Livrai-me, Senhor, dos meus amigos

 

 

Durante o reinado de D. Fernando, Portugal envolveu-se por três vezes em guerra com Castela, a pretexto da sucessão do trono vizinho. Na «terceira guerra fernandina», o Rei contou com

a presença de tropas inglesas: dois mil peões comandados pelo conde de Cambridge. Estávamos em 1381. Fernão Lopes descreveu o comportamento dos soldados ingleses: «Estas gentes dos ingreses que dissemos, como forom apousentados em Lixboa, nom como homees que viinham pera ajudar a defender a terra, mas come se fossem chamados pera a destruir e buscar todo mall e desonrra aos moradores d'ella, começarom

de se estender pella cidade e termo matando e rroubando e forçando molheres, mostrando tall senhorio e desprezamento contra todos come se fossem seus mortaaes emmiigos (...). Huuma vez chegarom alguuns delles (os ingreses) a casa d'huum homem que chamavom Joham Vicente, jazendo de noite na cama com sua molher e huum seu filho pequeno que ainda era de mama, e baterom aa porta que lhe abrisse; e ell com temor nom ousou de o fazer, e elles britarom a porta e entrarom dentro e começarom de ferir o marido; a madre com temor d'elles pôs a criança ante ssi polla nom ferirem, e nos braços d'ella a cortarom per meyo com huua espada, que era cruell cousa de veer a todos; (...)

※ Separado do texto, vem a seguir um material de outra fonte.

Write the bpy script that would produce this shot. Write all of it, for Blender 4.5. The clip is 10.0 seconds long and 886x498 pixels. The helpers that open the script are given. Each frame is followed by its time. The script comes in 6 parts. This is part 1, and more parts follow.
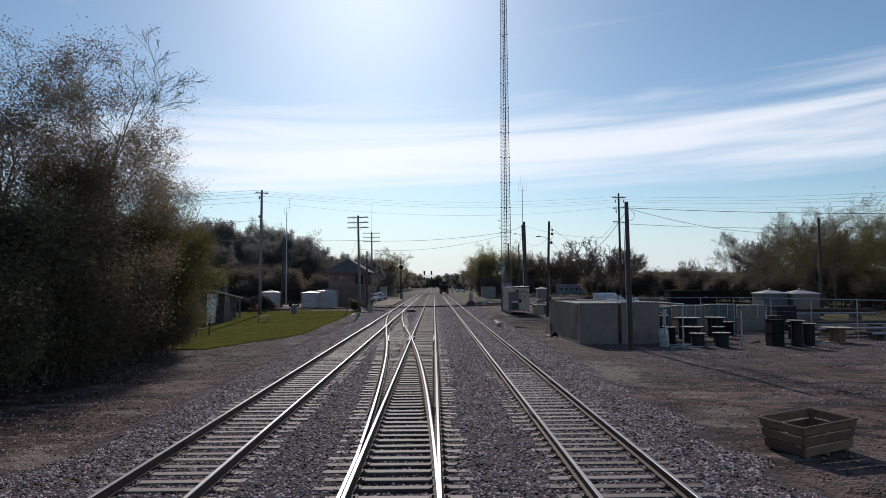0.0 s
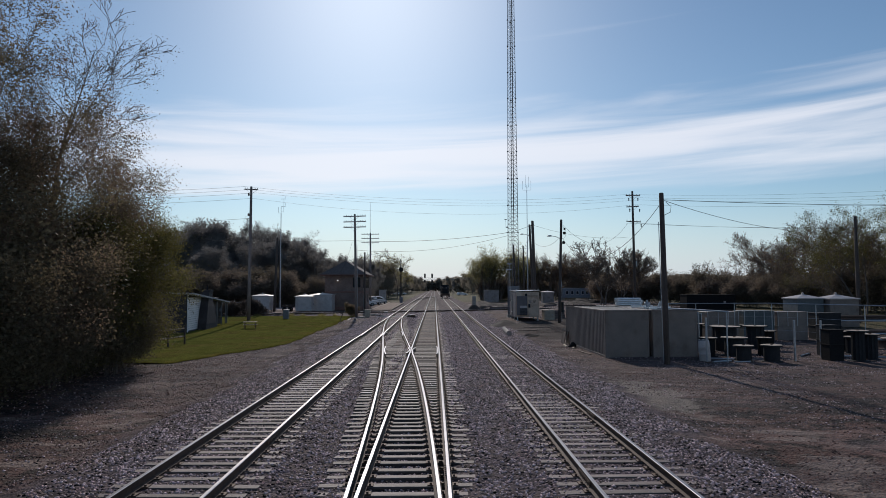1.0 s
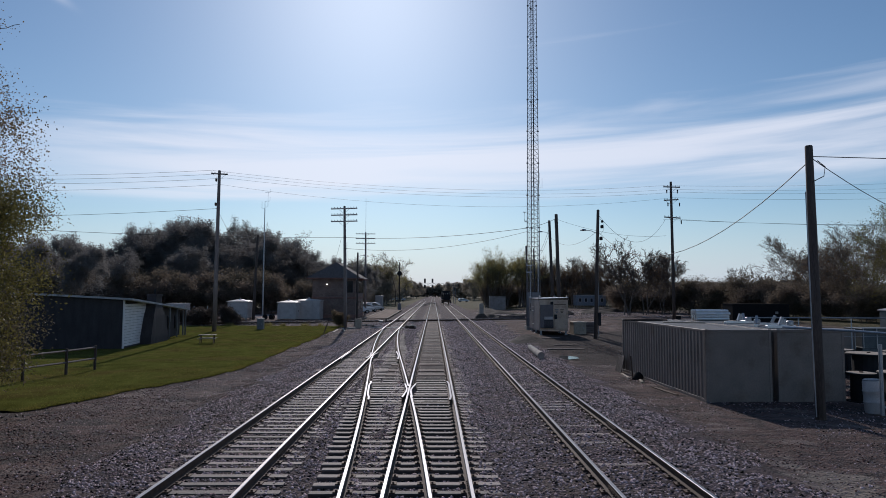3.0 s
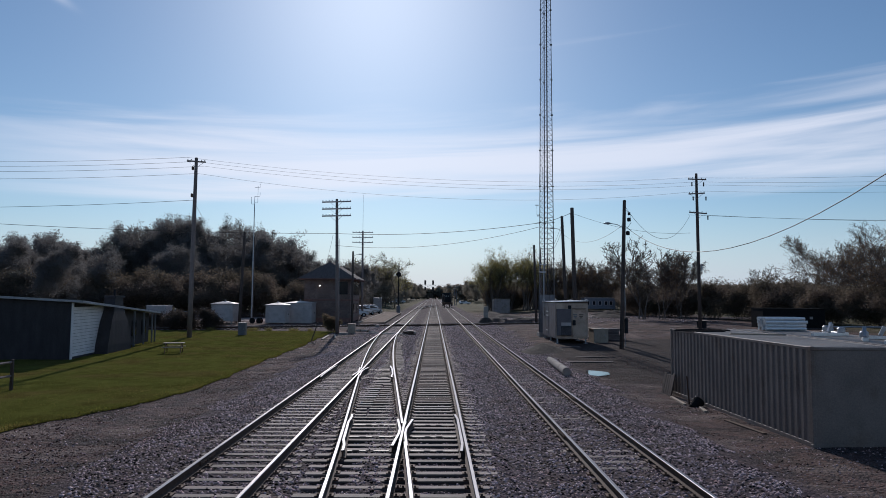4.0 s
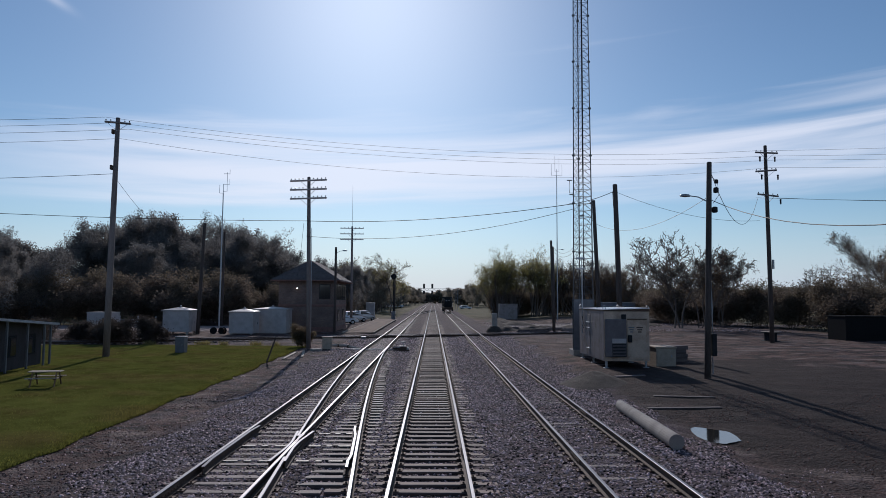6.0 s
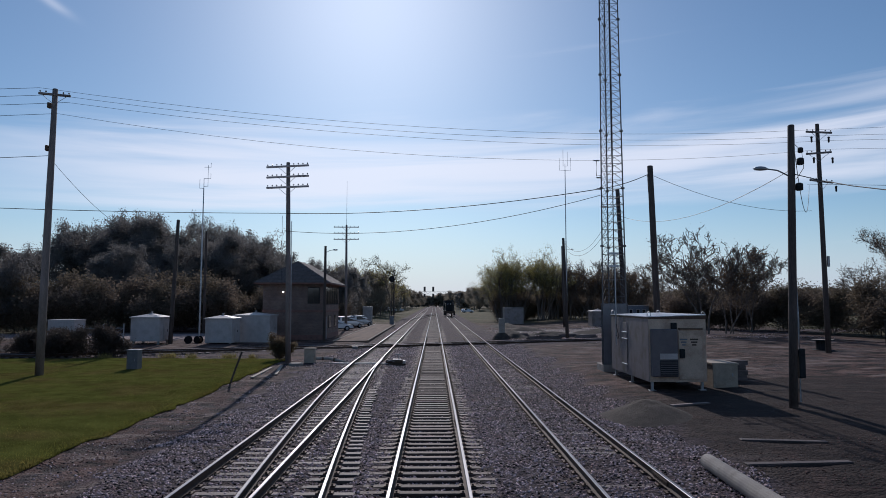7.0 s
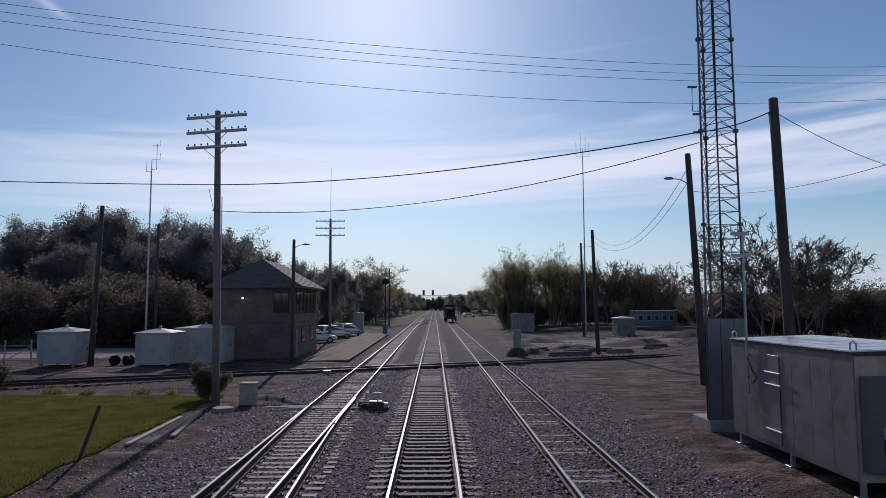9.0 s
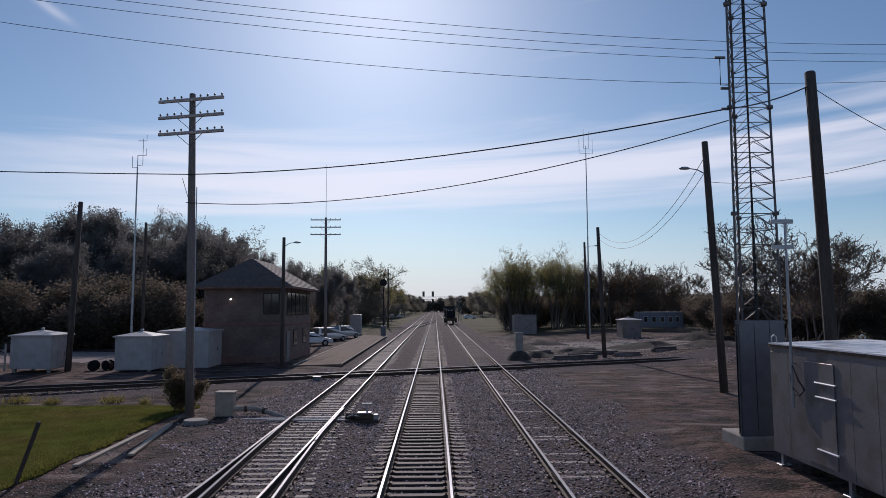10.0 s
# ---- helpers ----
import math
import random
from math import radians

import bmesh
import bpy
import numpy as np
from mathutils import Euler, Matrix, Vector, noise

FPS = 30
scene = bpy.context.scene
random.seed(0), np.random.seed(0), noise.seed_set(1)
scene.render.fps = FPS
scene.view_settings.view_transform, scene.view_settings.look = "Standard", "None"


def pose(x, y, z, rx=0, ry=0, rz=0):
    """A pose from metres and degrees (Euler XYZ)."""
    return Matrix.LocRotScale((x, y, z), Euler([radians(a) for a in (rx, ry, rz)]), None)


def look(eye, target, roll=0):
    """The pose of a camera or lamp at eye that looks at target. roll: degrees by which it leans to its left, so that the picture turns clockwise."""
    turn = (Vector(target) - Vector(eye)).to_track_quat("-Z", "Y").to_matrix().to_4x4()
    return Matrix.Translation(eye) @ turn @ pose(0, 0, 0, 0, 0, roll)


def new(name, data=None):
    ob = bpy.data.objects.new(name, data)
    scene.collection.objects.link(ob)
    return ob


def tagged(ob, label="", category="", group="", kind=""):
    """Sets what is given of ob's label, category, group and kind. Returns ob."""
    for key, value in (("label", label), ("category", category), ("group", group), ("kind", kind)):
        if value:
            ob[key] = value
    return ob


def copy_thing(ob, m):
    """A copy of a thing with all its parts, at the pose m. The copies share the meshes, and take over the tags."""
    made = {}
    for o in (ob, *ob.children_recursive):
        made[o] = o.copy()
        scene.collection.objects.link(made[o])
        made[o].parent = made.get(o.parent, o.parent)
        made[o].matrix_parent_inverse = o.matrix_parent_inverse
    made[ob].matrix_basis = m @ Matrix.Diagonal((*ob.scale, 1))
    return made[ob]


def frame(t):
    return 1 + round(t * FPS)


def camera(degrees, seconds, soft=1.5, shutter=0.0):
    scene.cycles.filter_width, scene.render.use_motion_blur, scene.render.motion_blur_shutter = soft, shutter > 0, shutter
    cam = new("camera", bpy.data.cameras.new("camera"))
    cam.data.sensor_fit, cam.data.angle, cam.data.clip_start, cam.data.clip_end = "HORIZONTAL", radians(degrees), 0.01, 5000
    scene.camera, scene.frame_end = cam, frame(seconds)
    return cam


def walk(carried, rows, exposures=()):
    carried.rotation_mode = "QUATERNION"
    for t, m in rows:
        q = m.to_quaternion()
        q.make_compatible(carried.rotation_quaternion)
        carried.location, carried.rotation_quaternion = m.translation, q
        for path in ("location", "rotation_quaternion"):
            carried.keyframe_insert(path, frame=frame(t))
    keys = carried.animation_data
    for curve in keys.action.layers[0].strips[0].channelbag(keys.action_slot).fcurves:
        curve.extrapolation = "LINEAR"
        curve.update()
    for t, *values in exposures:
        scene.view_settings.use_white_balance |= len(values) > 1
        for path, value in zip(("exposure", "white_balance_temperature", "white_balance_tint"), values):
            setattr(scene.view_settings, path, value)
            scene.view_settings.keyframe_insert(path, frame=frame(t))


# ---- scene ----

Outros chegarom acima de Loures por rroubar huua aldea que he hi acerca; e em-na rroubando, matarom tres homeens; e matavom e destruhiam mantiimentos que muitas vezes mais era o dano que faziam que aquello que gastavom em comer; que tall aviia hii, se aviia voontade de comer huua lingua de vaca, matava a vaca e tirava-lhe a lingua e leixava a vaca a perder; e assi faaziam ao vinho e a outras cousas

Crónica de D. Fernando, Cap. CXXXII

Deve esclarecer-se que estes desmandos eram comuns no tempo. Como raramente tinham o soldo em dia, os soldados tratavam de se fazer alimentar e pagar pelas suas próprias vias, não perdendo tempo a distinguir amigos e inimigos.